Pandas Data Structures

pandas
Published

October 7, 2023

Pandas Series: One-Dimensional Data

A Pandas Series is essentially a one-dimensional labeled array capable of holding data of any type (integer, string, float, Python objects, etc.). The labels are collectively called the index. Think of it as a highly enhanced and efficient version of a Python list or dictionary.

import pandas as pd

data = [10, 20, 30, 40, 50]
series_from_list = pd.Series(data)
print("Series from list:\n", series_from_list)

data = {'a': 100, 'b': 200, 'c': 300}
series_from_dict = pd.Series(data)
print("\nSeries from dictionary:\n", series_from_dict)

print("\nAccessing element with label 'b':", series_from_dict['b'])

print("\nAccessing element at index 1 (list based):", series_from_list[1])
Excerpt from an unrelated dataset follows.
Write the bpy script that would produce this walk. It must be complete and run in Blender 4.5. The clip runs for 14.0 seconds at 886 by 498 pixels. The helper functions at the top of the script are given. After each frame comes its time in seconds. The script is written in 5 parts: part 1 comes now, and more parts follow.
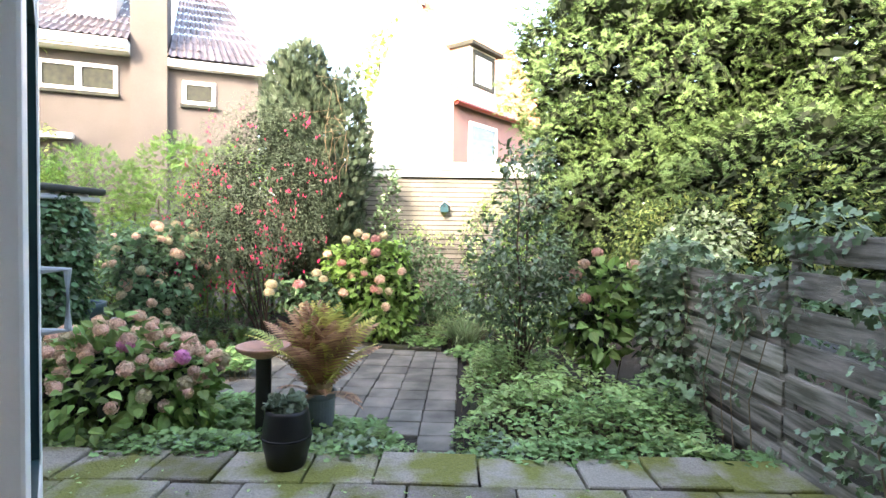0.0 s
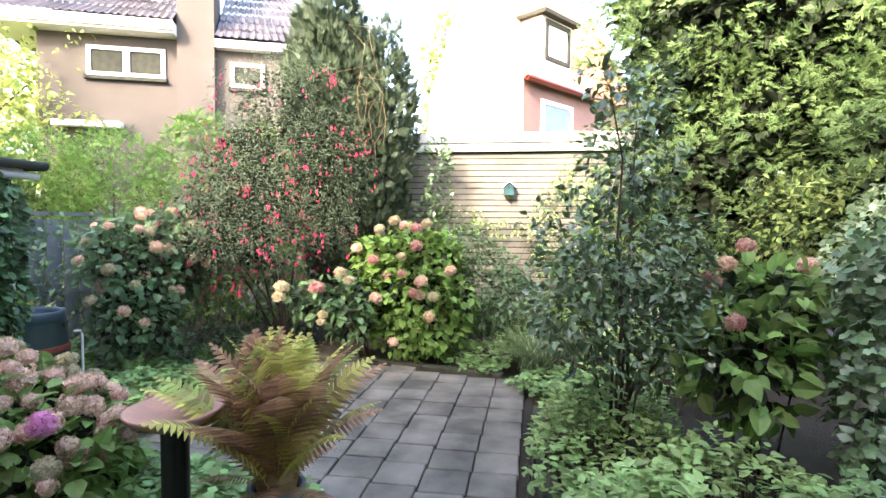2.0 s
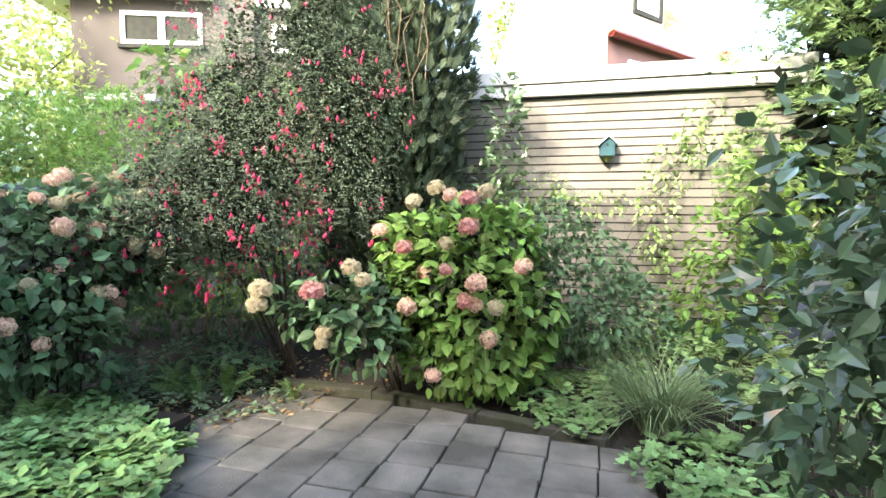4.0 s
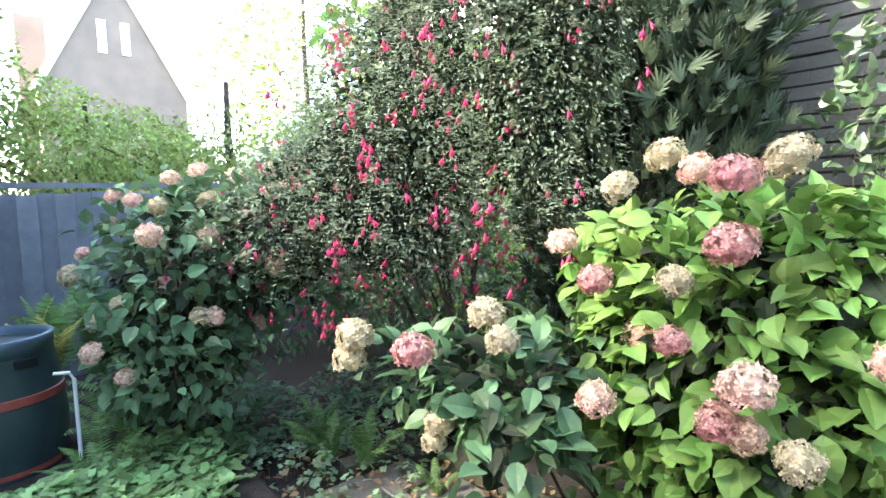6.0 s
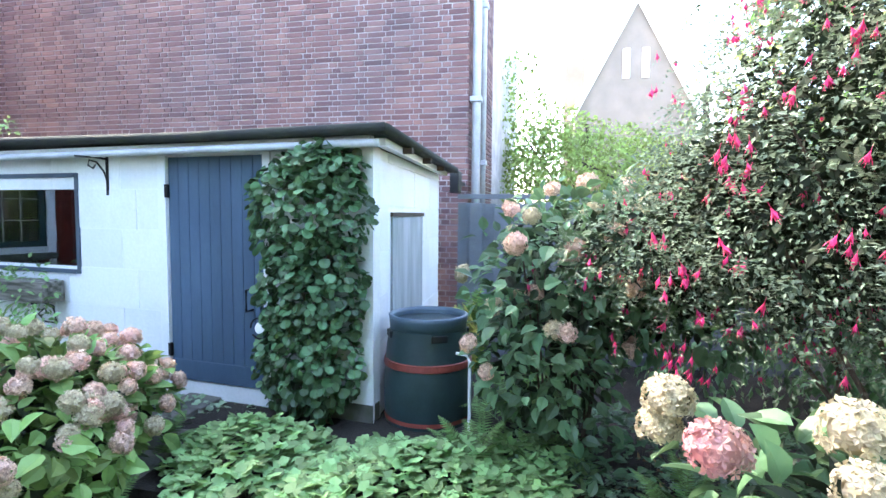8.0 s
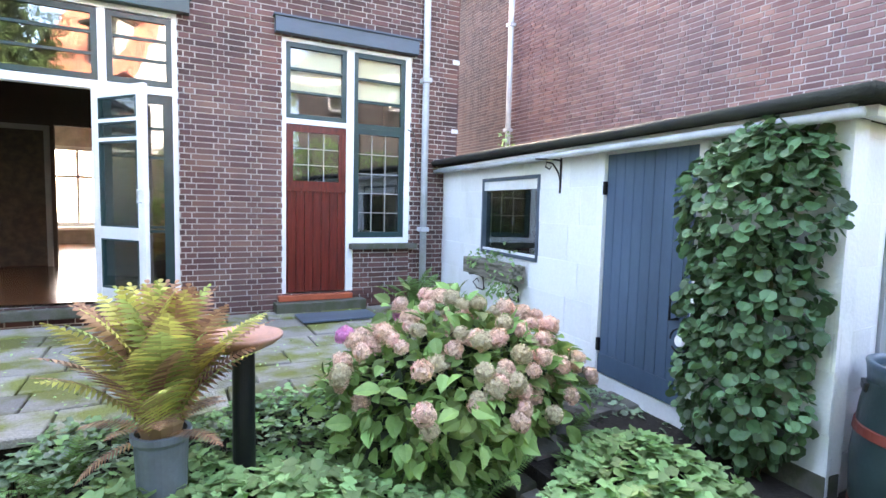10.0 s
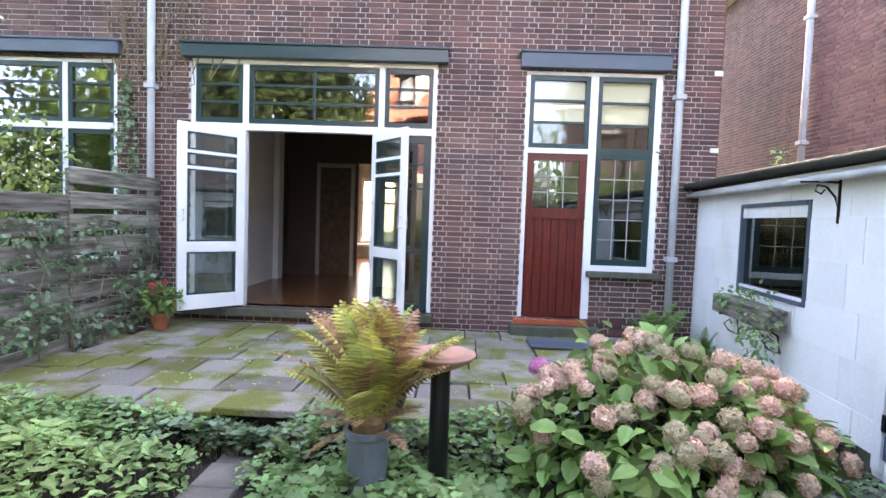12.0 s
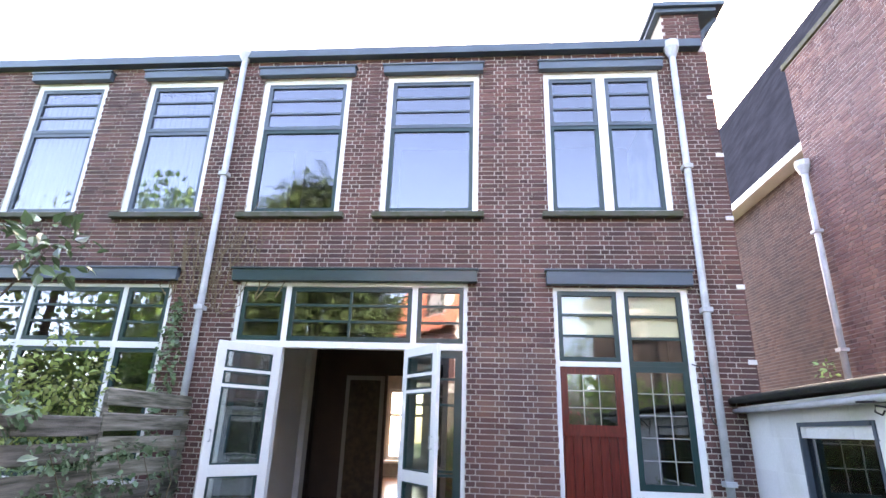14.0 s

Pandas DataFrame: Two-Dimensional Data

The DataFrame is the workhorse of Pandas. It’s a two-dimensional labeled data structure with columns of potentially different types. You can think of it as a table, similar to a spreadsheet or SQL table. Each column is essentially a Series.

import pandas as pd

data = {'Name': ['Alice', 'Bob', 'Charlie'],
        'Age': [25, 30, 28],
        'City': ['New York', 'London', 'Paris']}
df = pd.DataFrame(data)
print("DataFrame:\n", df)

print("\nAge column:\n", df['Age'])

print("\nRow for Alice:\n", df.loc[df['Name'] == 'Alice'])

print("\nFirst row:\n", df.iloc[0])

#Adding a new column
df['Country'] = ['USA', 'UK', 'France']
print("\nDataFrame with added column:\n", df)

Working with DataFrame Indexes

Pandas allows for flexible index manipulation. You can set a specific column as the index, reset the index, or even create a multi-index for more complex data structures.

#Setting index
df = df.set_index('Name')
print("\nDataFrame with Name as index:\n", df)

#Resetting index
df = df.reset_index()
print("\nDataFrame with default numerical index:\n",df)

This provides a foundation for working with Pandas. Further exploration involves data cleaning, manipulation, analysis, and visualization – all built upon these core data structures.